Togo rallies for change after 50 years of rule by one family
Tens of thousands of people in the small West African nation of Togo have protested in the streets over the last three months, demanding term limits and the resignation of President Faure Gnassingbé, whose family has been in power for five decades.
Toting banners of “Faure must go” and “50 years of dictatorship are enough,” protesters have demonstrated repeatedly across the nation, even as heavily armed security forces have been deployed. Some demonstrations have led to deadly, tear gas-filled clashes with officers firing live rounds and beating protesters.
In two marches last month, 11 protesters were killed, 44 wounded and 55 arrested, organizers of the demonstrations said at a news conference. The minister of security said no one had died and only six arrests were made.
During a protest in September in Mango, a city in northern Togo, a 9-year-old boy was shot dead, according to Amnesty International, which said about 25 people were injured. In August, two protesters were killed in Togo, according to the group.

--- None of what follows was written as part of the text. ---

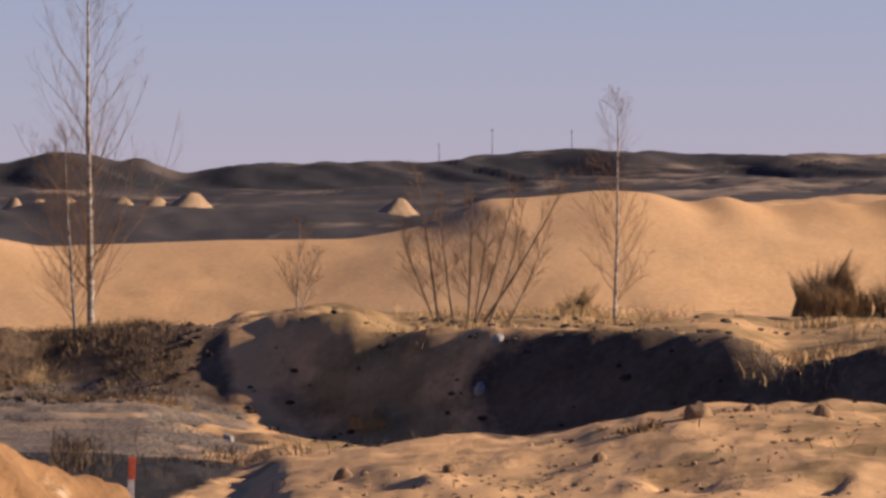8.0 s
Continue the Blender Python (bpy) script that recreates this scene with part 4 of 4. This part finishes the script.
stalk_weed(-22.78, 39.9, [(0.0, 0.52, 0.2), (-0.22, 0.28, -0.25), (0.20, 0.30, 0.1), (-0.1, 0.22, 0.0)], 3)
stalk_weed(-25.0, 23.6, [(0.0, 0.5, 0.3), (0.1, 0.42, 0.2), (-0.1, 0.35, 0.4), (0.22, 0.3, 0.3)], 4)
stalk_weed(-7.9, 35.2, [(0.0, 0.3, 0.1), (-0.1, 0.25, -0.1), (0.1, 0.22, 0.2)], 5)
stalk_weed(-7.75, 26.5, [(0.0, 0.2, -0.1)], 6)

# ---- tipped heaps on the far plain, stones and clods ----


def tipped_heap(az, dist, width, height, seed):
    """A tipped load: a cone with a blunt top and slumped foot."""
    rnd = random.Random(seed)
    rings, sides = [(1.3, -0.35), (1.0, 0.0), (0.82, 0.16), (0.6, 0.42), (0.38, 0.7), (0.18, 0.93), (0.05, 1.0)], 18
    verts = []
    lobes = [rnd.uniform(0.85, 1.15) for _ in range(sides)]
    for r, z in rings:
        for s in range(sides):
            a = 2 * math.pi * s / sides
            k = r * width / 2 * (lobes[s] * 0.5 + 0.5)
            verts.append((k * math.cos(a) + 0.1 * width * z, k * math.sin(a), z * height * rnd.uniform(0.96, 1.03)))
    faces = [(k * sides + s, k * sides + (s + 1) % sides, (k + 1) * sides + (s + 1) % sides, (k + 1) * sides + s) for k in range(len(rings) - 1) for s in range(sides)]
    faces.append(tuple((len(rings) - 1) * sides + s for s in range(sides)))
    ob = new("sand_mound", mesh_from("sand_mound", verts, faces, HEAP))
    ob.matrix_basis = Matrix.Translation(spot(az, dist, 0.1))
    return tagged(ob, "tipped mound of sand on the dark far plain", "mound", "tipped mounds")


for az, w, h, s in ((-21.88, 3.0, 1.3, 1), (-21.44, 1.2, 0.7, 2), (-21.26, 1.5, 0.8, 3), (-20.93, 2.2, 1.4, 4), (-20.68, 2.9, 1.3, 5), (-20.33, 2.6, 1.4, 6),
                    (-19.73, 3.0, 1.4, 7), (-19.35, 3.2, 1.4, 8), (-18.97, 4.2, 1.7, 9), (-23.95, 5.2, 1.1, 10), (-16.6, 2.8, 1.25, 11)):
    tipped_heap(az, 330.0, w * 1.25, h * 0.95, s)


def stone(az, dist, size, seed, material, label, name="stone"):
    return boulder(name, spot(az, dist, -size * 0.1), (size, size * 0.8, size * 0.6), seed, material, label, [], 0.2, 3, seed * 40, 2.2, "loose stones")


for k, (az, d, size) in enumerate(((-10.55, 26.2, 0.13), (-11.8, 26.3, 0.11), (-13.2, 26.3, 0.16), (-10.2, 26.6, 0.06), (-8.0, 26.6, 0.07), (-12.6, 26.8, 0.08),
                                   (-9.3, 25.8, 0.06), (-14.3, 25.2, 0.09), (-7.4, 25.4, 0.12), (-17.2, 26.0, 0.10), (-16.0, 25.6, 0.08))):
    stone(az, d, size, 40 + k, CLOD, "dark earth clod on the sand berm", "earth_clod")


def rubble(name, label, az_range, d_range, count, sizes, seed, material, threshold=0.0):
    """Many small lumps lying on the land."""
    rs = np.random.RandomState(seed)
    az, d = rs.uniform(*az_range, count), rs.uniform(*d_range, count)
    x, y = d * np.sin(np.radians(az)), d * np.cos(np.radians(az))
    keep = fractal(x, y, 1.5, seed, 2) > threshold
    az, d, x, y = az[keep], d[keep], x[keep], y[keep]
    z = land(az, d)
    shape = np.array([(1, 0, 0), (0, 1, 0), (-1, 0, 0), (0, -1, 0), (0.5, 0.5, 0.6), (-0.5, 0.4, 0.75), (-0.1, -0.6, 0.65), (0, 0, -0.5)])
    tri = [(0, 1, 4), (1, 2, 5), (1, 5, 4), (2, 3, 6), (2, 6, 5), (3, 0, 6), (0, 4, 6), (4, 5, 6), (1, 0, 7), (2, 1, 7), (3, 2, 7), (0, 3, 7)]
    verts, faces = [], []
    for k in range(len(x)):
        s, a = rs.uniform(*sizes) * rs.uniform(0.4, 1.0), rs.uniform(0, 6.28)
        c, q = math.cos(a), math.sin(a)
        base = len(verts)
        for vx, vy, vz in shape * rs.uniform(0.75, 1.25, (8, 3)):
            verts.append((x[k] + s * (vx * c - vy * q), y[k] + s * (vx * q + vy * c), z[k] + s * vz * 0.8))
        faces += [(base + i, base + j, base + m) for i, j, m in tri]
    return tagged(new(name, mesh_from(name, verts, faces, material, False)), label, "stones", kind="stuff")


rubble("rubble", "small clods scattered over the sand berm", (-18.6, -5.8), (22.0, 27.3), 1500, (0.006, 0.028), 3, CLOD, -0.1)
rubble("rubble", "pale gravel stones along the track", (-31.5, -18.5), (30.8, 36.2), 9000, (0.005, 0.014), 5, ROCK_TRACK, -0.2)
rubble("rubble", "earth lumps on the bank", (-25.2, -18.6), (37.0, 40.6), 900, (0.02, 0.06), 6, SHADED_CLOD, -0.2)
rubble("rubble", "earth lumps on the near knoll", (-33.5, -29.0), (20.5, 26.0), 1500, (0.01, 0.05), 7, CLOD, -0.1)
rubble("turf_lumps", "root-bound turf lumps coloured dark for shade along the cut edge", (-33.6, -29.3), (23.5, 24.08), 2600, (0.025, 0.085), 9, SHADED_TURF, -2.0)
rubble("rubble", "earth lumps coloured dark for shade on the bank", (-18.4, 5.5), (30.0, 43.0), 3000, (0.02, 0.06), 8, SHADED_CLOD, 0.1)
meadow("sparse_stalks", "sparse dry stalks on the sand berm", (-18.3, -6.0), (23.0, 27.0), 260, (0.03, 0.12), 92, STRAW_DARK, 0.003, 0.6, 0.6, 0.25)
stone(-15.44, 38.0, 0.10, 60, ROCK_PALE, "small pale stone on the shaded bank")
stone(-15.65, 37.7, 0.11, 61, ROCK_PALE, "small pale stone on the shaded bank")
stone(-18.5, 34.0, 0.09, 62, ROCK_PALE, "small pale stone beside the track")


def far_mast(az, height):
    """A thin survey mast on the far spoil hill."""
    mast = thing("mast", spot(az, 521.0, -0.3), "thin dark mast on the far spoil hill", "mast", "far masts", turn=-az)
    part("pole", tube([(0, 0, 0), (0, 0, height * 0.5), (0, 0, height)], [0.04, 0.035, 0.025], 8), DARK_STEEL, mast)
    part("crossarm", slab((0.30, 0.06, 0.06), (0, 0, height - 0.25), 0.01), DARK_STEEL, mast)


for az, height in ((-16.1, 2.6), (-15.5, 3.1), (-14.6, 2.3)):
    far_mast(az, height)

The Gnassingbé family has been in power since 1967, when the current president’s father, Eyadéma Gnassingbé, seized power in a coup. He died in 2005, and his son succeeded him after an election whose results were contested. Hundreds died in protests before and after the election.
The campaigns in which Faure Gnassingbé was re-elected president in 2010 and 2015 were also marred by fraud accusations. The country’s Constitution allows Mr. Gnassingbé to stay in office indefinitely.
“I am 33 years old and have never experienced any other governance other than that of a Gnassingbé,” said Maxime Domegni, a Togolese journalist and activist.
Togo, which lies between Ghana and Benin, is one of the world’s poorest countries, with many people surviving on subsistence farming. About 60 per cent of the nation’s population of 7.5 million is under the age of 25, and poor living conditions and unemployment among the nation’s youth are helping to fuel the demonstrations.
The protests, however, have resonated across age groups, social classes and ethnicities, drawing supporters from the north, where the president’s family is from, and the south. During the demonstrations, street hawkers have marched alongside intellectuals.
“Some believe that the protesters are only from lower social classes,” Mr. Domegni said. “Last time, I met my university teacher between the protesters. He was the dean of the law department. Many other university teachers were there as well.”
The organizing force behind the demonstrations is an opposition coalition of 14 parties, led by the Pan-African National Party.
Last month, a military raid in the northern city of Sokodé led to the detention of a well-known imam, Alfa Alassane, who is a close ally of the leader of the Pan-African National Party. Angered by the arrest, supporters of the opposition in several cities built makeshift barricades and started small fires in the city centers. Protesters have also set ablaze the homes of several members of the presidential party, the Union for the Republic.
“We will continue our struggle until the end,” Jean-Pierre Fabre, a key opposition figure and leader of the National Alliance for Change, told his supporters in September in Lomé, the nation’s capital, according to the BBC.
The leaders of the demonstrations say they want presidential term limits and elections that include two rounds of voting.
In an effort to appease the protesters, the Togolese Parliament voted in September to amend the Constitution to limit presidents to two terms. But the opposition boycotted the vote, fearing it would not apply retroactively to the current president and would allow him to run again in 2020. The change is required to be approved in a referendum before it can take effect.
Opposition members have used social media to distribute their messages, and a Twitter hashtag, #TogoDebout, or Togo Rising, has become popular.
The government of Togo has shut down the internet in the days before and during protests to try to limit their size, but with limited success, as tens of thousands turned out.
“Togo has experienced smaller protests in recent years, but to reach this magnitude is nothing short of extraordinary,” said Farida Nabourema, the leader of a civic organization called the Togolese Civil League.
Ms. Nabourema said the recent demonstrations have been notable because they started in regions of Togo that are the traditional strongholds of the Gnassingbé family. Those areas have been neglected over time, currently making them some of the poorest in the country.
“We are witnessing an unprecedentedly unified movement between the Togolese in all areas of the country,” she said. Ms. Nabourema now lives in exile, after her statements against the president started angering those in power and led to increasing harassment, she said.
The United Nations High Commissioner for Refugees said that more than 500 Togolese have sought asylum in neighboring Ghana to escape the unrest.
Some analysts said the opposition movement could fizzle because its members have no clear goals.
But Isabelle Ameganvi, a prominent politician in the National Alliance for Change, said her party has plans for education, health and anti-corruption measures and hopes to claim the presidency in the future. Power in the nation, she said, must become more inclusive than it is now.
“No one party can rule this country,” she said. “It will require a strong coalition to lead Togo out of its deplorable current condition.”